A verdade é a verdade. A realidade É, independente do quanto alguém esteja disposto a reconhece-la. E a realidade é que Dona Marisa foi esposa do líder, tanto quanto foi esposa de político. E assim como Dona Ruth Cardoso também foi esposa de político, e também foi tratada com dignidade, também assim deve se tratar Dona Marisa por todo aquele que tem a dimensão moral de uma pessoa normal.
Aquelas que não conseguem lhe perceber o valor, estas não tem a grandiosidade de alma que se espera de pessoas comuns.
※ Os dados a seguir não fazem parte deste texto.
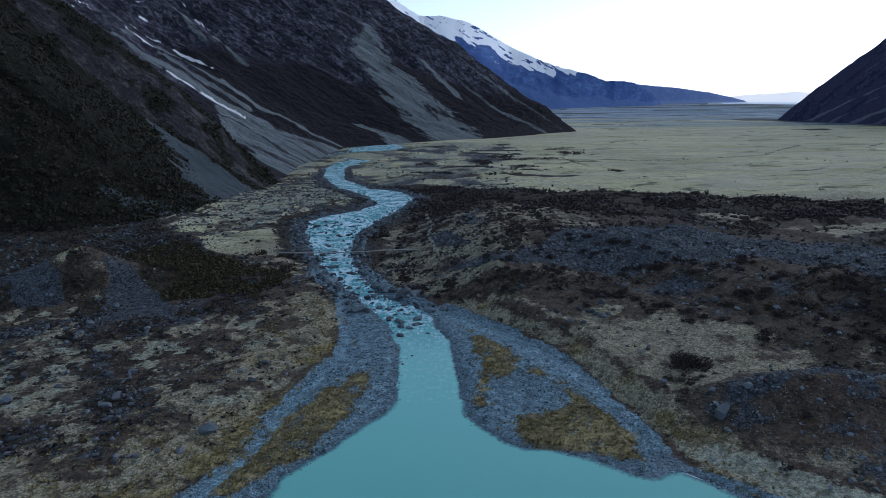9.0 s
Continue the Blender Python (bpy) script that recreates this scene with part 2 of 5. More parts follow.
DARK_STRIP = [(47.4, 107.9), (51.8, 104.2), (55.4, 99.4), (56.7, 94), (58.2, 89.7), (60.5, 84.8), (64, 77), (61, 77), (58.5, 83.3), (55.5, 87.7), (52, 91.4), (50, 99.3), (47.4, 104.2)]
FRINGE_A = [(28, 122), (36.3, 112.5), (41.4, 110.2), (46.6, 105.6), (49.5, 100), (50.8, 94), (48.8, 93.2), (46.6, 98), (43.6, 102.5), (39, 106.5), (35, 111.5), (29, 119)]
FRINGE_B = [(50.7, 92.7), (53.8, 90.7), (56.5, 86), (58.6, 82.3), (56, 81.3), (54, 84.6), (51.4, 88.8)]
TAN_SHORE = [(-100, 104), (-93.2, 110.5), (-90, 116.5), (-87.8, 125), (-84.9, 131), (-75.5, 129.4), (-67.6, 123.4), (-59.7, 123.7), (-55.7, 124.4), (-60, 112.6), (-65.1, 103.2), (-68.8, 97.6), (-72.3, 92.5), (-84, 82), (-106, 82)]
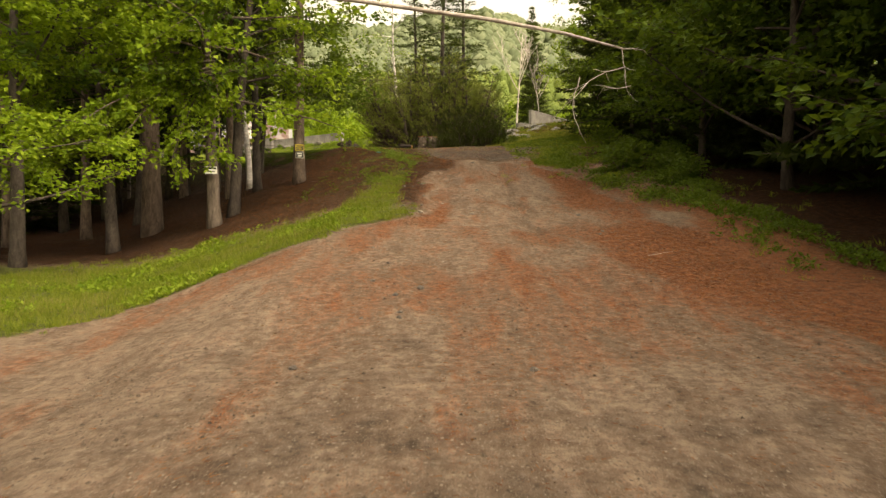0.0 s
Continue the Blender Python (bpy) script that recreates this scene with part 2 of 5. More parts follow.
def leafy(name, cols, rough=0.6, through_light=0.35, spec=0.08):
    """Foliage: each leaf its own shade, some light passing through."""
    m, nd, ln, bs = nodes_of(name)
    g = nd.new("ShaderNodeNewGeometry")
    n = noise_node(nd, ln, 0.9, 3, 0.5)
    f = math_node(nd, ln, "ADD", math_node(nd, ln, "MULTIPLY", g.outputs["Random Per Island"], 0.6), math_node(nd, ln, "MULTIPLY", n, 0.5))
    k = len(cols)
    col = ramp_node(nd, ln, f, [(0.12 + 0.76 * i / max(1, k - 1), c) for i, c in enumerate(cols)])
    ln.new(col, bs.inputs["Base Color"])
    bs.inputs["Roughness"].default_value, bs.inputs["Specular IOR Level"].default_value = rough, spec
    tr = nd.new("ShaderNodeBsdfTranslucent")
    ln.new(mix_node(nd, ln, 0.5, col, (0.30, 0.42, 0.03)), tr.inputs["Color"])
    mx = nd.new("ShaderNodeMixShader")
    mx.inputs[0].default_value = through_light
    out = nd["Material Output"]
    ln.new(bs.outputs[0], mx.inputs[1])
    ln.new(tr.outputs[0], mx.inputs[2])
    ln.new(mx.outputs[0], out.inputs["Surface"])
    return m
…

Estas tem a alma pequena.
É importante percebermos, nós mesmos, se nossa alma é pequena ou não. Podemos errar em nossas posturas. Podemos não reconhecer a realidade. Mas se diante da realidade continuamos negando o que é de valor alheio, então sim, somos torpes. Somos pequenos. E se justiça existe no mundo, então é justo que todo aquele de alma pequena seja amaldiçoado.
É o que explicava Fernando Pessoa, com quem vos deixo nessa singela reflexão.
"Valeu a pena? Tudo vale a pena
Se a alma não é pequena.
Quem quer passar além do Bojador
Tem que passar além da dor.
Deus ao mar o perigo e o abismo deu,
Mas nele é que espelhou o céu."
Não esqueçam: Tudo vale a pena se a alma não é pequena!